The implications are especially important for industries where camera position, environmental structure, and line of sight matter. Robotics, autonomous navigation, industrial inspection, infrastructure monitoring, construction technology, mapping, drones, digital twins, and smart facilities all involve environments where spatial understanding is critical. In these contexts, an AI system may need to reason not only about object appearance, but about perspective shifts, geometry, depth relationships, occlusion patterns, and scene continuity. A purely 2D dataset can support some of this, but only indirectly. NeRF offers a representation that is much closer to how these environments must actually be understood.

This has significant consequences for data generation. In many real-world projects, collecting enough imagery from enough viewpoints is expensive and operationally burdensome. Some locations are difficult to access. Some conditions are hard to repeat.

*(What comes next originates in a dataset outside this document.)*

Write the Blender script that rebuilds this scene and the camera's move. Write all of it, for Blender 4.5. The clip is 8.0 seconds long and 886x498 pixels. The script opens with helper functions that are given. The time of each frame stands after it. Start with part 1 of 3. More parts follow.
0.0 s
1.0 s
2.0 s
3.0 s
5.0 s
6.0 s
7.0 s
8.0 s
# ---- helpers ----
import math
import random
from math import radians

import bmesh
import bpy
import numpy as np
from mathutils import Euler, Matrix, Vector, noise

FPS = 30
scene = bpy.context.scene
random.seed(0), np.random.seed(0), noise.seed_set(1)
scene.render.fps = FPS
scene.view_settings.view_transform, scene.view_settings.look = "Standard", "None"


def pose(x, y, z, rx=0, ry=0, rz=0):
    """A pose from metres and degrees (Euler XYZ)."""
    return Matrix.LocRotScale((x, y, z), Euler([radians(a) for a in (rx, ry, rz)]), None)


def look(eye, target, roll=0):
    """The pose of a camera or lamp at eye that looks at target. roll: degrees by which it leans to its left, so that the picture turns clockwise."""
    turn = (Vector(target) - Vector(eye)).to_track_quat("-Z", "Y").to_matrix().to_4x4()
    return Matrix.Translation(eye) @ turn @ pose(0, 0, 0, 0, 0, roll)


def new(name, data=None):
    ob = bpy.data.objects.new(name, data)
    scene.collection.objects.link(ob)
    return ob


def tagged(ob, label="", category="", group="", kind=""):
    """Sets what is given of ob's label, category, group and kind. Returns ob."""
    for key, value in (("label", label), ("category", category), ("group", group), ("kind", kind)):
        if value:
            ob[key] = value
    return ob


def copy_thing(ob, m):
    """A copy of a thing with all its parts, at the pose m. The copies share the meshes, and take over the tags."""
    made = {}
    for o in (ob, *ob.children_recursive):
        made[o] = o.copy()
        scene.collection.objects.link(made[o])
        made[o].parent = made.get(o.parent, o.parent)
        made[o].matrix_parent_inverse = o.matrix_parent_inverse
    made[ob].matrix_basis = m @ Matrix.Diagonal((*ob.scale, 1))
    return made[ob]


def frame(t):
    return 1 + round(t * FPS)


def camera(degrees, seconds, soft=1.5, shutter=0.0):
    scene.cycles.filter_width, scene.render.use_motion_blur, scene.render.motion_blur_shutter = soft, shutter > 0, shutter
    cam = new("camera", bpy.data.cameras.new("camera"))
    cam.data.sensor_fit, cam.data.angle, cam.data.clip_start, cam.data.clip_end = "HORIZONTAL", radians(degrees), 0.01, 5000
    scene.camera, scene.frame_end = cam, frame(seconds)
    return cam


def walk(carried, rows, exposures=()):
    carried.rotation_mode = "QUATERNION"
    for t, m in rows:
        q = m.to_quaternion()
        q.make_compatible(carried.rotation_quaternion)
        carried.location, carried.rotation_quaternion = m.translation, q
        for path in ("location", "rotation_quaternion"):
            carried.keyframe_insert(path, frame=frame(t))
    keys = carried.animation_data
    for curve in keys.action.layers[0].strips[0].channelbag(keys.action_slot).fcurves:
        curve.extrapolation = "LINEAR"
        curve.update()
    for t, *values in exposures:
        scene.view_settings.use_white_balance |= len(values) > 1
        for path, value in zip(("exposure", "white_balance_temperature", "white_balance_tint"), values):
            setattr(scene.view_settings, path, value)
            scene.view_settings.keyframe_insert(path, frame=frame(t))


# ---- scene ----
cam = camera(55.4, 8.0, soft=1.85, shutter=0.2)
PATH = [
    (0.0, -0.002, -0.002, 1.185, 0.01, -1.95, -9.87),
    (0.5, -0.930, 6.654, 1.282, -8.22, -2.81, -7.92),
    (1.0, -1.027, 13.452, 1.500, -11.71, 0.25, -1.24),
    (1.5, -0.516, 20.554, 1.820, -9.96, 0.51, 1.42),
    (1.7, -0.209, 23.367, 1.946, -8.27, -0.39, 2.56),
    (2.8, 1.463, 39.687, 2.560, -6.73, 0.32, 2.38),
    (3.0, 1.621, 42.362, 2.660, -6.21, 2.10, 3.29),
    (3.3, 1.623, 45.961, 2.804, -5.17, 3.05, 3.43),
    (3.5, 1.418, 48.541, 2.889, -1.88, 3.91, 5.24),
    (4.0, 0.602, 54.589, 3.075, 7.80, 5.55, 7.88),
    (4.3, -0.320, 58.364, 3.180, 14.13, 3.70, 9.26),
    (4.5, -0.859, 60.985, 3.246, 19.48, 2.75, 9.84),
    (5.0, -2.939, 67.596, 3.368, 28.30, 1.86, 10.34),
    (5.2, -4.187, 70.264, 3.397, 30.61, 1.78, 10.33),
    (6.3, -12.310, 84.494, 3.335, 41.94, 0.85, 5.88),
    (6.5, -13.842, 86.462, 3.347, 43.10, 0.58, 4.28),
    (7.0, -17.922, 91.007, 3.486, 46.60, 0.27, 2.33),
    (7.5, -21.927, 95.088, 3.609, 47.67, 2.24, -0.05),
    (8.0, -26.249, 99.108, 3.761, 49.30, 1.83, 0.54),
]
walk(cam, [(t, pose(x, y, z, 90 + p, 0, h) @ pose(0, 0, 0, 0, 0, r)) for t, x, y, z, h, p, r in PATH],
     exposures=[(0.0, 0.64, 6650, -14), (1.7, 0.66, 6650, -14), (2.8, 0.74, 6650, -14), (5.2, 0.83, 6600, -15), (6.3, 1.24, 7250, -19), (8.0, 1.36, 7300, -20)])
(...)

Some environments change faster than teams can rescan them. Some inspections require specific angles that are not always available during capture. A NeRF-based workflow can help relieve some of that pressure by allowing a scene to be reconstructed once and then explored in more flexible ways. While it does not eliminate the need for real capture, it increases the downstream utility of every capture session.

NeRF is also relevant because it changes how realism can be integrated into synthetic data workflows. Many synthetic data pipelines rely on manually built 3D assets and physically based rendering systems. These approaches offer strong control and are often highly effective, but they may require significant modeling effort and can struggle to reproduce the richness of real visual environments at scale. NeRF introduces a complementary possibility: starting not from pure simulation, but from captured reality that has been converted into a reusable scene representation. This makes it possible to blend realism, viewpoint flexibility, and scalable data reuse in a way that sits between raw photography and fully manual 3D authoring.

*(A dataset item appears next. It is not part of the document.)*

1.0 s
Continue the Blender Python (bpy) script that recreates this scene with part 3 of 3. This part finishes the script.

Another reason NeRF is reshaping vision AI is that it supports the broader movement from frame-based understanding to scene-based intelligence. Many emerging AI systems are expected to interact with spaces, not just images. They must navigate, inspect, simulate, estimate, compare, predict, and respond in environments where geometry and physical continuity matter. In such settings, the data representation itself becomes important. A model trained only on disconnected image samples may struggle to generalize across movement, spatial context, or multi-view consistency. A scene-based representation offers richer structural grounding.

This becomes particularly valuable when combined with digital twin strategies. Digital twins are not just visual replicas. They are operational environments where spatial, semantic, and sometimes physical properties can be modeled, updated, and used for analysis. NeRF can strengthen this ecosystem by helping convert real environments into reusable, navigable visual representations with lower friction than traditional manual reconstruction alone. In a digital twin pipeline, this can support inspection, simulation, planning, visualization, and AI training workflows that depend on an environment being represented as a coherent whole.

There is also a practical data advantage here. Vision models often fail because they have not seen enough meaningful variation in viewpoint, scale, occlusion, or environmental arrangement. NeRF-based scene rendering helps expand variation while keeping the environment anchored in real capture. This is valuable for tasks such as object recognition from nonstandard angles, infrastructure inspection across large sites, drone-based scene understanding, warehouse monitoring, industrial spatial reasoning, and immersive AI-supported visualization. Instead of treating every new perspective as a separate data collection problem, teams can derive additional perspective coverage from the same reconstructed scene.

Of course, NeRF is not a universal solution. It has limitations in dynamic environments, moving objects, heavy computational requirements, and production constraints related to rendering speed and scene complexity. It may not replace conventional 3D pipelines, sensor-specific simulation stacks, or real-time operational systems in all cases. But its significance does not depend on replacing everything else. Its importance lies in expanding what is possible. It provides a bridge between raw image capture and scene-aware machine perception. It gives organizations a new way to think about how environments can be represented, reused, and translated into AI training value.

This matters strategically because vision AI is evolving toward more embodied and operational use cases. The next wave of applications will demand not only high classification accuracy, but stronger spatial reasoning, more adaptive navigation, more robust environmental understanding, and better integration with physical systems. AI will increasingly need to interpret environments as structured spaces rather than flat visual inputs. In that transition, representations like NeRF are likely to become more important, not less.

It is also worth noting that NeRF changes the economics of visual data in subtle but meaningful ways. If captured scenes can be reconstructed into reusable spatial assets, then the marginal value of each capture effort increases. A site survey, an environment scan, or a multi-view imaging sequence becomes more than archived reference material. It becomes part of an expandable data foundation that can support simulation, inspection, visualization, and model development over time. That kind of reusability is highly attractive in industrial and enterprise settings where data collection is expensive and repeated capture cycles are difficult to justify.

Ultimately, NeRF-based rendering is reshaping vision AI because it pushes the field toward richer scene understanding. It supports new training workflows, creates more reusable visual assets, enables broader viewpoint coverage, and strengthens the connection between real environments and synthetic or semi-synthetic data generation. It does not diminish the value of traditional image datasets or conventional simulation. Instead, it extends the toolbox and creates a more continuous path between captured reality, spatial reconstruction, and AI development.

That is how NeRF-based 3D environment rendering is reshaping vision AI. It represents a move away from treating visual data as isolated frames and toward treating environments as explorable, structured, and reusable spaces. As more AI systems are asked to operate in the real world rather than simply observe it, that transition will become increasingly important.